The Spectator magazine has been fined £3,000 after it published a column by Rod Liddle that was deemed prejudicial to the trial of Gary Dobson and David Norris. The magazine was also ordered to pay £2,000 in compensation to the family of Stephen Lawrence.
The article, published on 19th November last year, claimed that Dobson and Norris would not receive a fair trial. (The two defendants were accused, and subsequently convicted, of the murder of Stephen Lawrence.) At the trial, the judge ordered the jury not to read The Spectator, and referred the magazine to the attorney general.
Liddle's article began: "I wonder what would happen if I wrote an article for this magazine saying that Gary Dobson and David Norris had nothing to do with the stabbing to death of the black youngster Stephen Lawrence 18 years ago?
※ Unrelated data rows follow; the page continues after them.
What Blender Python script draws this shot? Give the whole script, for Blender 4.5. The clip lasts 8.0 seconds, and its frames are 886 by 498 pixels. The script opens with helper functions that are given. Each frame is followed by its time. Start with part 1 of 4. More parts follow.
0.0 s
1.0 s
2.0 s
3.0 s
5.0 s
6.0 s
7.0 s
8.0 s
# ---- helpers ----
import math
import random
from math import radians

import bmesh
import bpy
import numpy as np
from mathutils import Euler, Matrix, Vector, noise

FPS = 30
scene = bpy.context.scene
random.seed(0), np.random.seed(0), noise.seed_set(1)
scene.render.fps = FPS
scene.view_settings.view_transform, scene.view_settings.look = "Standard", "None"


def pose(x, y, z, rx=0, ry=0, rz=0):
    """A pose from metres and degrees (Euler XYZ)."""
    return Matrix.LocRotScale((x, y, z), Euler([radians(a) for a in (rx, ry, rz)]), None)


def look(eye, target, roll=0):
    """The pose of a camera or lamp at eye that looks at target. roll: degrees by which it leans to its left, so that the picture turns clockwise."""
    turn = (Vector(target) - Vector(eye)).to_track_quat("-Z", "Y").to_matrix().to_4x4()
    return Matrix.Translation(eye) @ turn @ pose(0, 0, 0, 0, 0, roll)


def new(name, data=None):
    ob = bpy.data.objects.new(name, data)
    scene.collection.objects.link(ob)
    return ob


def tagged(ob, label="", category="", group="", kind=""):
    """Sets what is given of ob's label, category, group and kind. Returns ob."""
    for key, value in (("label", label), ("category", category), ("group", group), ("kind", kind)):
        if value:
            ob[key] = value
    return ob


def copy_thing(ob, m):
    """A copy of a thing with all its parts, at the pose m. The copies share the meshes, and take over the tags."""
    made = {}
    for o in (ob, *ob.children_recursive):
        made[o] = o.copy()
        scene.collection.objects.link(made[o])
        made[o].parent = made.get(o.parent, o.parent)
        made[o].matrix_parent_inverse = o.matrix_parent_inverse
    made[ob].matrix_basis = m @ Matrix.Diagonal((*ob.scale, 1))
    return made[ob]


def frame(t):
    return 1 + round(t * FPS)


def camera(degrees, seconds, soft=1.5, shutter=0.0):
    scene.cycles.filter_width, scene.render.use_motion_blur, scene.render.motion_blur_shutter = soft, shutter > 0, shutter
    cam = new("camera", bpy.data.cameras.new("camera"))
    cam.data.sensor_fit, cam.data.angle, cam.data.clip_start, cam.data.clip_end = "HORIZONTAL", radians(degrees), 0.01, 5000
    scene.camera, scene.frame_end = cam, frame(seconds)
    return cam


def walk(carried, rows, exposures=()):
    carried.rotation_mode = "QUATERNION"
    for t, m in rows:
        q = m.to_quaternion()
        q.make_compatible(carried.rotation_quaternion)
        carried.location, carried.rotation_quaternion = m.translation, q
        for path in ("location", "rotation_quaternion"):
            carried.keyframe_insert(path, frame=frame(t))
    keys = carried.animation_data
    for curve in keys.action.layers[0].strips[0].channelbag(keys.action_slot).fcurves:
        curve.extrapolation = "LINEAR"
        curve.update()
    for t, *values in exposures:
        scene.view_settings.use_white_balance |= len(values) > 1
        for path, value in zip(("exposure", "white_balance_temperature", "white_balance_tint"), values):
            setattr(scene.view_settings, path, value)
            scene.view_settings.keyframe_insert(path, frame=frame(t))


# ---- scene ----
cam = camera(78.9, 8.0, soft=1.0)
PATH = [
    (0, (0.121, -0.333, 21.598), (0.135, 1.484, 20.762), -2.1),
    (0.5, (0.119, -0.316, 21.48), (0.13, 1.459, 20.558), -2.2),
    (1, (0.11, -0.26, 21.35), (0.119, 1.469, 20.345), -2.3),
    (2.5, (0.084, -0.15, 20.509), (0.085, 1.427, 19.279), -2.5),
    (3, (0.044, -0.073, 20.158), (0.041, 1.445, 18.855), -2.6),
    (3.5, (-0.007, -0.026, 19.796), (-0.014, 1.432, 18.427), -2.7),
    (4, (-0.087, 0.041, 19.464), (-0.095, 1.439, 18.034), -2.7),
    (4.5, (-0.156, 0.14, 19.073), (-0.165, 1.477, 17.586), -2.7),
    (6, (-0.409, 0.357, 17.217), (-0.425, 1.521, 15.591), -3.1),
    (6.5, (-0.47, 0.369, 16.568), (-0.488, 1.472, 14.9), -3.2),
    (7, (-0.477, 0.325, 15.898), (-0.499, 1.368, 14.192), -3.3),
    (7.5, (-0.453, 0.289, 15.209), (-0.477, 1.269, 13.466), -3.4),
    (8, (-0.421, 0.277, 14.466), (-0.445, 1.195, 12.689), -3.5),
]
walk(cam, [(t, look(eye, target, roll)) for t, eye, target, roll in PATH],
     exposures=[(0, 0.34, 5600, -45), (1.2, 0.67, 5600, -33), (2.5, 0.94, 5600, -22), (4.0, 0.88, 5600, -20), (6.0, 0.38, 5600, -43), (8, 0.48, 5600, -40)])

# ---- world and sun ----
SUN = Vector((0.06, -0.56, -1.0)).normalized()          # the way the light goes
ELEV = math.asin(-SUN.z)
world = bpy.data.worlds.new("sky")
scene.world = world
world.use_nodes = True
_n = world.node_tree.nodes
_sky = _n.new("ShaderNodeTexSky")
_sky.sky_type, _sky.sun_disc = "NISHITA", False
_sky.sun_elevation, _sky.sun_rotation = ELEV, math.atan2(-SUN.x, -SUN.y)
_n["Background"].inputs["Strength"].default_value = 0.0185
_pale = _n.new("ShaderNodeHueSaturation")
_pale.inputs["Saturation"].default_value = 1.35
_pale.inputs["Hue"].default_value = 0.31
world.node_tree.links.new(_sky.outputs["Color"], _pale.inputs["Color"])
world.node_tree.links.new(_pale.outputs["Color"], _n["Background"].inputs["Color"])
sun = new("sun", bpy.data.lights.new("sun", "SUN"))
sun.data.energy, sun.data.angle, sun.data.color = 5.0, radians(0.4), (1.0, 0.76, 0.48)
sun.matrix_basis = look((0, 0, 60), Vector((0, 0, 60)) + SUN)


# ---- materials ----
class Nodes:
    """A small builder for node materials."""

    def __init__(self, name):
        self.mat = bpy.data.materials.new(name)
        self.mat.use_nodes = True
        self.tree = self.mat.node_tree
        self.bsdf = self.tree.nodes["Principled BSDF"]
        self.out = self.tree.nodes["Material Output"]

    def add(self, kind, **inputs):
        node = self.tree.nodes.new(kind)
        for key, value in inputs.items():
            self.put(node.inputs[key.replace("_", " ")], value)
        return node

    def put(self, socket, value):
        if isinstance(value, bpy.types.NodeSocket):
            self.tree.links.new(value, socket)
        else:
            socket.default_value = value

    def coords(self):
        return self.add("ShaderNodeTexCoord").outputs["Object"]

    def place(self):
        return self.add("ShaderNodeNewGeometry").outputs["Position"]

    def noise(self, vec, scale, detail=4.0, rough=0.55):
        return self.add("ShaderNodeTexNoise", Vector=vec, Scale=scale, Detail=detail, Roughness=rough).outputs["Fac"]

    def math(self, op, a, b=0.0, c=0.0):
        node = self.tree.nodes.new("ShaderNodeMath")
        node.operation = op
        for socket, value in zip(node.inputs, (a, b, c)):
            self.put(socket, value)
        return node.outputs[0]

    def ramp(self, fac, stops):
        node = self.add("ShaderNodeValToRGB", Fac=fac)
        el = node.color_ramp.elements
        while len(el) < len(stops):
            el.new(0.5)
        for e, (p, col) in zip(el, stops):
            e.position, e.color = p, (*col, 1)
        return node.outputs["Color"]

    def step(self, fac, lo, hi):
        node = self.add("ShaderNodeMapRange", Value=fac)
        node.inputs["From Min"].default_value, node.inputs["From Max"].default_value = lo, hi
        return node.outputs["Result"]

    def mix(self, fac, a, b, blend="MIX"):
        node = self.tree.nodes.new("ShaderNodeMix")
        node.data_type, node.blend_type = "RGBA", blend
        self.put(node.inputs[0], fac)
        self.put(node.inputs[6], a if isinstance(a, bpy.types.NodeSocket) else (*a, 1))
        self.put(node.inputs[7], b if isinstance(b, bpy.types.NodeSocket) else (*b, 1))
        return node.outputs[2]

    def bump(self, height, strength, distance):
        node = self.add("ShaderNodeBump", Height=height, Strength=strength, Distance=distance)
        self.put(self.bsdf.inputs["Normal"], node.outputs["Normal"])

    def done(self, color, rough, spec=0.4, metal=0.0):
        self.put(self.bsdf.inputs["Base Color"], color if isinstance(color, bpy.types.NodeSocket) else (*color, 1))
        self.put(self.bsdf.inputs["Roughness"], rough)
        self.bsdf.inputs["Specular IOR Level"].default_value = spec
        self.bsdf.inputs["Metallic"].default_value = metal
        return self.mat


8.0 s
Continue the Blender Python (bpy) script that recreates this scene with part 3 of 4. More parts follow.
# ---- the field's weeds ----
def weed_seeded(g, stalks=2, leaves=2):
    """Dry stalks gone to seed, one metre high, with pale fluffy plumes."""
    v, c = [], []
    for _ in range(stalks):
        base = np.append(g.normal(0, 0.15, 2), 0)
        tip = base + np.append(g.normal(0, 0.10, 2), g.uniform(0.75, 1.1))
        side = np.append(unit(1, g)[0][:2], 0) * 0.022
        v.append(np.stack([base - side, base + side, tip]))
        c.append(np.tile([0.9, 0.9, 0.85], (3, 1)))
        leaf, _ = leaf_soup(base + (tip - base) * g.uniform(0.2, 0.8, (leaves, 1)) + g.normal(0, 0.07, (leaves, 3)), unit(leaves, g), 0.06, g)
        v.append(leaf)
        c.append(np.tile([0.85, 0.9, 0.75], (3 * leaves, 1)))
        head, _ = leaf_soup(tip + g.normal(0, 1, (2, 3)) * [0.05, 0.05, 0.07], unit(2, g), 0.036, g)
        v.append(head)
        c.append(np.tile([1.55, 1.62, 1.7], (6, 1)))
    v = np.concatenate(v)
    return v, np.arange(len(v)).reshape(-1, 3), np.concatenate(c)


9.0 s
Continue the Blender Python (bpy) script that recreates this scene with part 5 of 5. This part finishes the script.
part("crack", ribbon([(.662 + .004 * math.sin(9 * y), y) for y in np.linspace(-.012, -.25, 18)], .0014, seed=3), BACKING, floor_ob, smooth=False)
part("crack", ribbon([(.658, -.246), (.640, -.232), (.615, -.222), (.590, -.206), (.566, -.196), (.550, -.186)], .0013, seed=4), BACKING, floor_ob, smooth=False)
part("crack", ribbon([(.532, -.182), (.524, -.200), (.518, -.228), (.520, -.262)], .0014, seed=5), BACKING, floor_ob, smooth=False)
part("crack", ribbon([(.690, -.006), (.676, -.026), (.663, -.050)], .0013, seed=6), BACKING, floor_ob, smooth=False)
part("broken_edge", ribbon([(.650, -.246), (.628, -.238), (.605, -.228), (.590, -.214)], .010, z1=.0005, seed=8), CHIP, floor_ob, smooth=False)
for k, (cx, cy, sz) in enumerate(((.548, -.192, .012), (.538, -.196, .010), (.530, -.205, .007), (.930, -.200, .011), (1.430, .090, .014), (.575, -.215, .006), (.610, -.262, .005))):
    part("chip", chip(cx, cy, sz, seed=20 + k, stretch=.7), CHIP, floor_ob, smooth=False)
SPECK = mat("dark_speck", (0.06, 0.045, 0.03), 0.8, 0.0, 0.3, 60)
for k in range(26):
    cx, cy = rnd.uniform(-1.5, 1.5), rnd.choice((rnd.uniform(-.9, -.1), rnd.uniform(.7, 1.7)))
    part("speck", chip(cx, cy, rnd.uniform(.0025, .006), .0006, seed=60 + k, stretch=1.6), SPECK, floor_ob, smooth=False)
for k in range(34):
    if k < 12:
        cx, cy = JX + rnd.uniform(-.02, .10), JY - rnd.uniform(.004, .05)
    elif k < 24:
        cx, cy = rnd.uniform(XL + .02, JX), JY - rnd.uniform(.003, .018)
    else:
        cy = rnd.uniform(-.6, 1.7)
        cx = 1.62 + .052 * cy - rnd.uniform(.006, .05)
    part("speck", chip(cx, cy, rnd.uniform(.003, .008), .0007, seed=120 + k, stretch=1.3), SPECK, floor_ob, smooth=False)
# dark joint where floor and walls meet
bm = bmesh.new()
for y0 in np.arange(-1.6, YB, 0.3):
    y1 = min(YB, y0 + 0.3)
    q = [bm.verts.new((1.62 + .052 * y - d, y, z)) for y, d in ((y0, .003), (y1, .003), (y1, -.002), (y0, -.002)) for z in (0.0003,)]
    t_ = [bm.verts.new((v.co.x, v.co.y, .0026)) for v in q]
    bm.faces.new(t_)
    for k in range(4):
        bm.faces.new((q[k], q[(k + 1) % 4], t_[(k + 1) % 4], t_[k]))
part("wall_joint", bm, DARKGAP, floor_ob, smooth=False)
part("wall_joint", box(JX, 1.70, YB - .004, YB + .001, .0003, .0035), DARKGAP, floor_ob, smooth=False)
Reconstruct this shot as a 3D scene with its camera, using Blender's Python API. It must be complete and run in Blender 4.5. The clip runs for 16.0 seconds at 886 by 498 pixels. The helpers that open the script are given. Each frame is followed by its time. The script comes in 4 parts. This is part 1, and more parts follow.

And that they are entirely innocent? The two are in court at this moment charged with the murder of Lawrence, and therefore I would be in contempt of court".
Five men, including Dobson and Norris, were arrested on suspicion of murdering Lawrence, though the charges were later dropped. Famously, the Daily Mail named the five men and labelled them "MURDERERS" in a banner headline on 14th February 1997: "The Mail accuses these men of killing. If we are wrong, let them sue us". (None of the men sued.)
In Flat Earth News, Nick Davies subsequently claimed that the Mail's coverage was based on a personal connection: "the dead boy's father, Neville Lawrence... had done some plastering" for the newspaper's editor, Paul Dacre. The Mail's decision to identify the suspects echoed that of the ITV programme Who Bombed Birmingham? (28th March 1990), which argued that the 'Birmingham six' were innocent and named the real bombers.